The Bethel Hospital in Norwich, founded by Mary Chapman, was opened in 1713 and was the first purpose-built asylum in the country. In 1712, the site, a 'wast peece of ground,' in Committee Street ( later re-named Bethel Street, because of the hospital) near to St. Peter Mancroft Church, had been leased to Mary Chapman for one thousand years at a peppercorn rent. Carpenter Richard Starling and mason Edward Freeman were contracted to build the hospital, at a total cost of £314 2s. 6d. The original building faced south, with two wings, and was best viewed from the garden at the back. From 1713 to 1814 (when the local county asylum was opened), the Bethel was the sole public facility for the mad or insane in Norwich. There were alterations and additions to the building in 1807 and Edward Boardman remodeled the Bethel Street front in 1899. An inscription on the re-positioned foundation stone reads,
'This house was built for the benefit of distrest Lunaticks Ano Dom. 1713 and is not to be alienated or employed to any other use or purpose whatsoever. Tis also requir'd that the Master, who shall be chosen from time to time, be a Man that lives in the Fear of God and sets up true protestant Religion in his Family and will have a due Regard as well to souls as bodies as those that are under his care.'
Mary Chapman (1647-1724), founder of the Bethel, was the daughter of John Mann, an alderman of Norwich. In 1682, she married Samuel Chapman, the rector of Thorpe. Samuel died in 1700. The Bethel was the charitable idea of Mary and her husband, both of whom had immediate experience of lunacy in their own families. They wished to establish a building for the habitation of 'poor lunatics, and not for natural born fools or idiots.' Before 1700, the insane were rarely locked up in madhouses. England's only public madhouse, Bethlehem Hospital, in London, housed little more than a hundred lunatics.
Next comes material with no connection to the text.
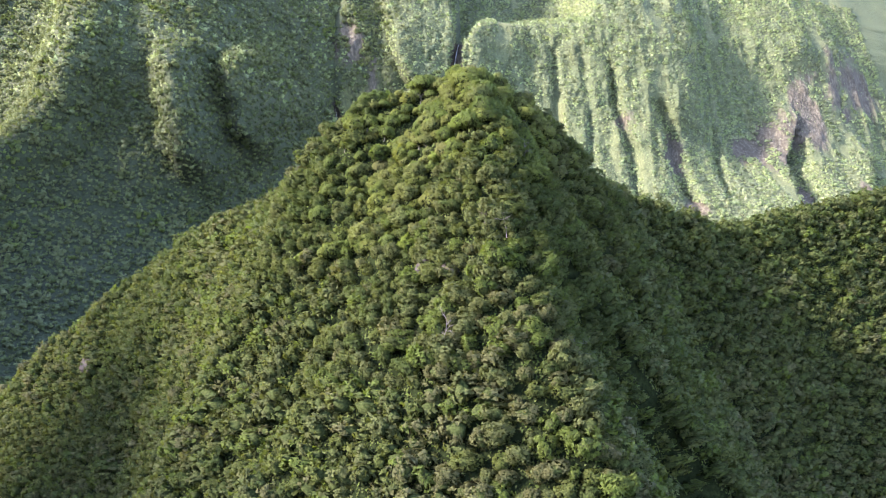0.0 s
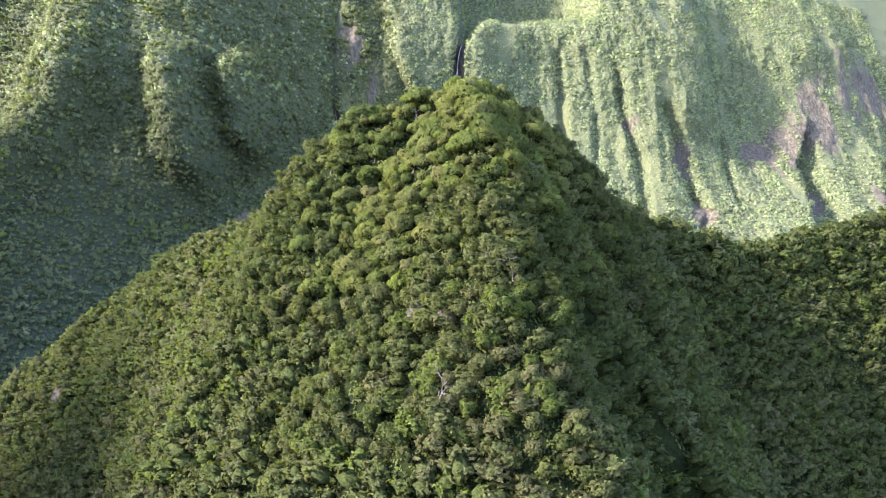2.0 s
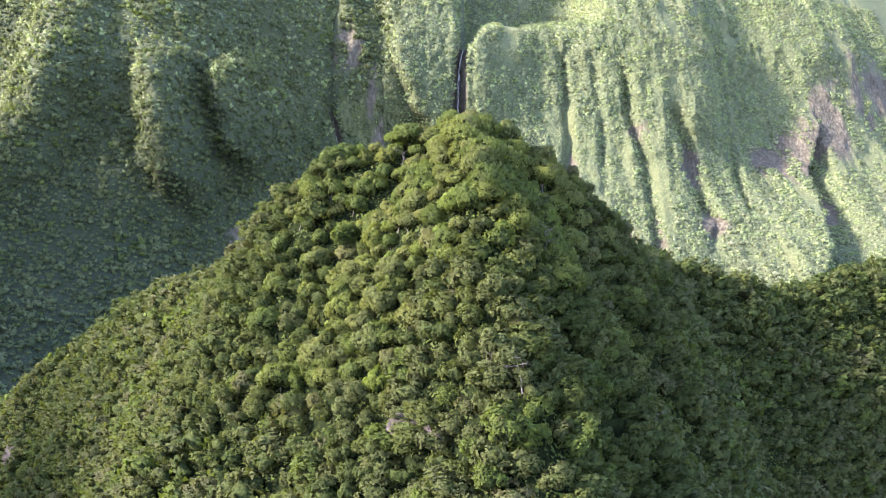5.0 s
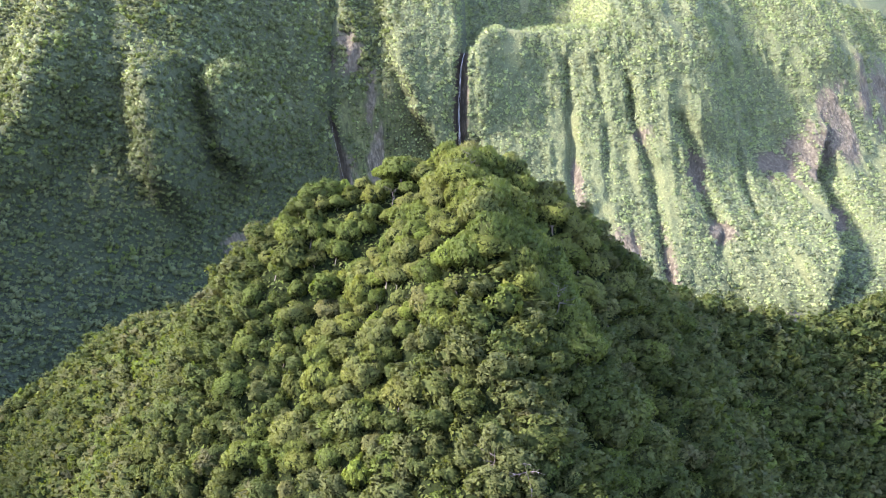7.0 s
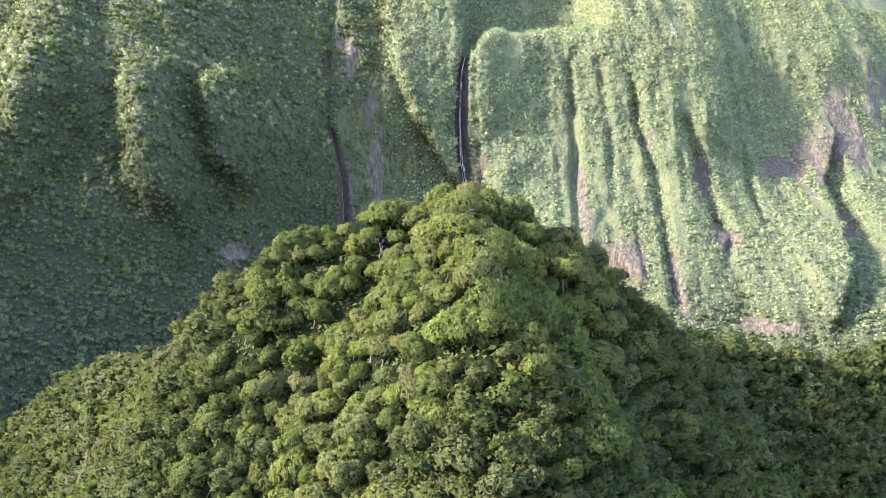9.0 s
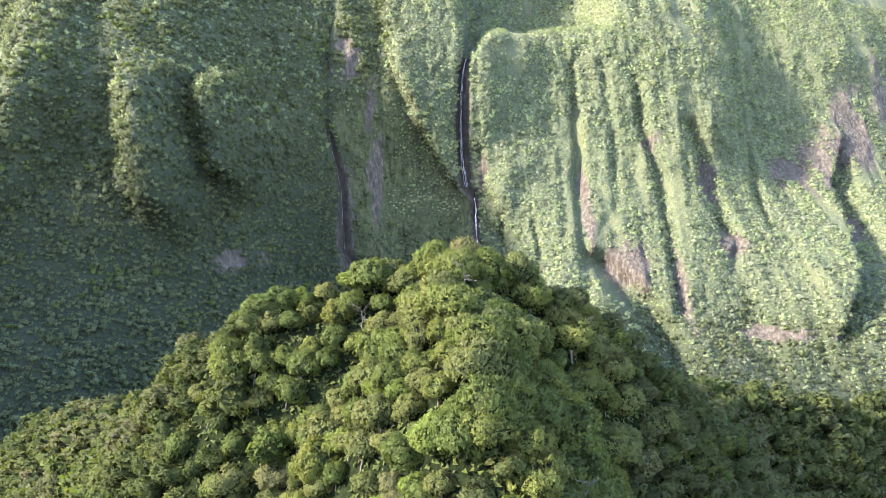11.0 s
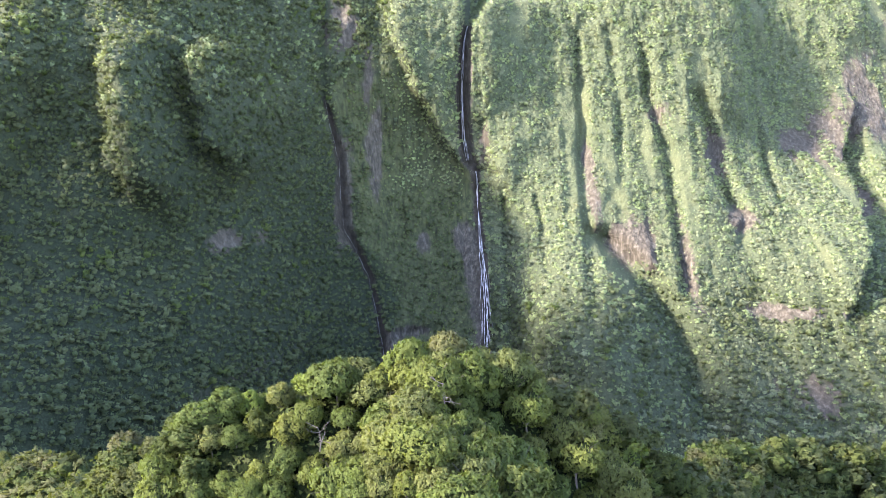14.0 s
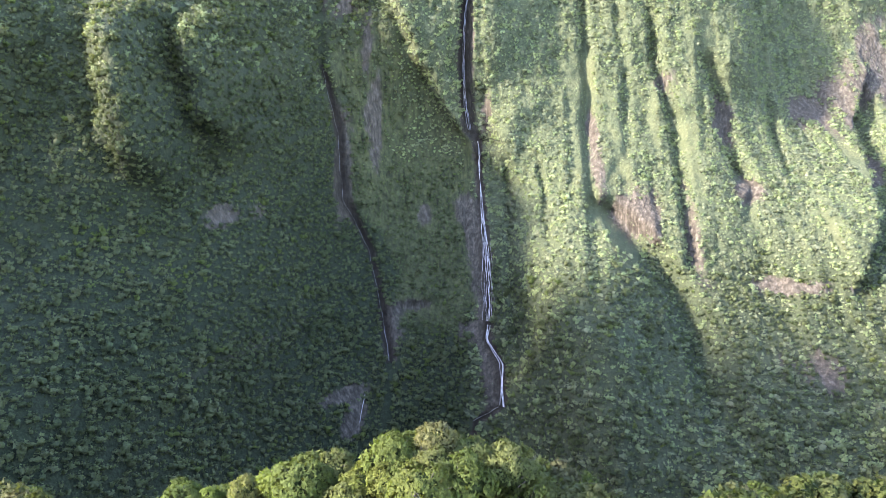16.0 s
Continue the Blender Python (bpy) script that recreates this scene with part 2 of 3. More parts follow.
FALL = [(20, 20), (44, 29), (58, 49), (86, 50), (99, 38), (120, 41), (154, 41), (195, 39), (225, 36), (261, 35), (271, 27), (293, 23), (324, 21), (385, 23), (402, 27)]
THIN_FALL = [(87, -42), (118, -50), (143, -56), (169, -64), (213, -87), (272, -92), (330, -106)]
GULLIES = [  # line up the face, depth, half width
    ([(150, 118), (201, 130), (237, 132), (315, 140), (400, 138)], 9, 9),
    ([(158, 208), (237, 215), (278, 218), (331, 206), (380, 204)], 13, 10),
    ([(225, 272), (299, 266), (337, 256)], 17, 17),
    ([(60, 203), (128, 198), (171, 174), (205, 142)], 26, 26),
    ([(87, -42), (118, -50), (143, -56), (169, -64), (213, -87), (272, -92), (330, -106), (450, -112)], 9, 9),
    ([(90, 62), (150, 60), (200, 62), (240, 60)], 10, 6),
    ([(180, 90), (215, 92), (240, 88)], 7, 5),
    ([(250, 170), (330, 176), (400, 170)], 6, 8),
    ([(230, 318), (290, 330), (320, 338)], 9, 9),
    ([(200, 268), (222, 280), (250, 262)], 7, 8)]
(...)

After Mary's death in 1724 her will, dated 1717, changed the private institution into an independent public trust managed by committee and regulated by specific instructions within the will. For its endowment she settled all her personal estate on seven trustees giving to them the sole power and management of 'this asylum for as many distressed lunatics as the revenues will afford, the city of Norwich always to have preference.' The hospital trust was at first, virtually alone in attempting to treat forms of mental illness or disorder in a period when sufferers were frequently de-humanised and incarcerated. For the patients, there was 'care, maintenance and relief of them for clothes, food and physick, and all other necessaries.' They were also given facilities for recreation and worship.
The patients were to be protected against 'exploitation, fire, self-injury or assault, excessive physical restraint and escape. The rules and orders reflected a humane attitude to the mad but at the same time, for example in 1743, when there were twenty-five residents on average, an inventory included five pairs of handcuffs, ten padlocks and two chairs and staples. In 1758, three strait waistcoats for 'disorderly lunatics' were ordered. No records of restraint exist although it seems that restraint was a part of eighteenth-century therapeutic wisdom.
Between 1760 and 1880, records suggest that one third of the inmates were pronounced cured or relieved, although over the first half of the nineteenth century the average stay of those who died in the Bethel was fourteen years. In 1845, White's Directory records that 'the hospital has accommodations for 70 patients, of whom about 35 are free, and small weekly sums, varying from 3s. to 8s. are paid for each of the others by their friends or parishes.
In 1931 there were 128 people in the Bethel Hospital. The Bethel had survived as a product of local wealth, position, politics and religion. After the Second World War, with the introduction of the 1948 National Health Service, the Bethel became an annexe to Hellesdon Hospital, Norwich. The Bethel housed 122 patients in 1960 and in the Hospital Plan of 1962; the Bethel was stated to be:
''the oldest surviving hospital in the country specifically founded for the care of the mentally ill and currently the oldest building in the U.K. to have been in continuous psychiatric use.'
In 1974 the In-Patient facilities were closed and the Bethel became an Out-Patient Unit for disturbed children. By 1995 the hospital had been shut and discussions were underway for the conversion of the building. At the time of writing (2007), the western wing has been converted for residential use and the eastern block has still to be completely re-developed.
Mary Chapman is buried in the churchyard of Thorpe St. Andrew's church.
Winston, M, 'The Bethel at Norwich: an eighteenth-century hospital for lunatics,' Medical History, January, No 38, (1), 1994, pp. 27-51.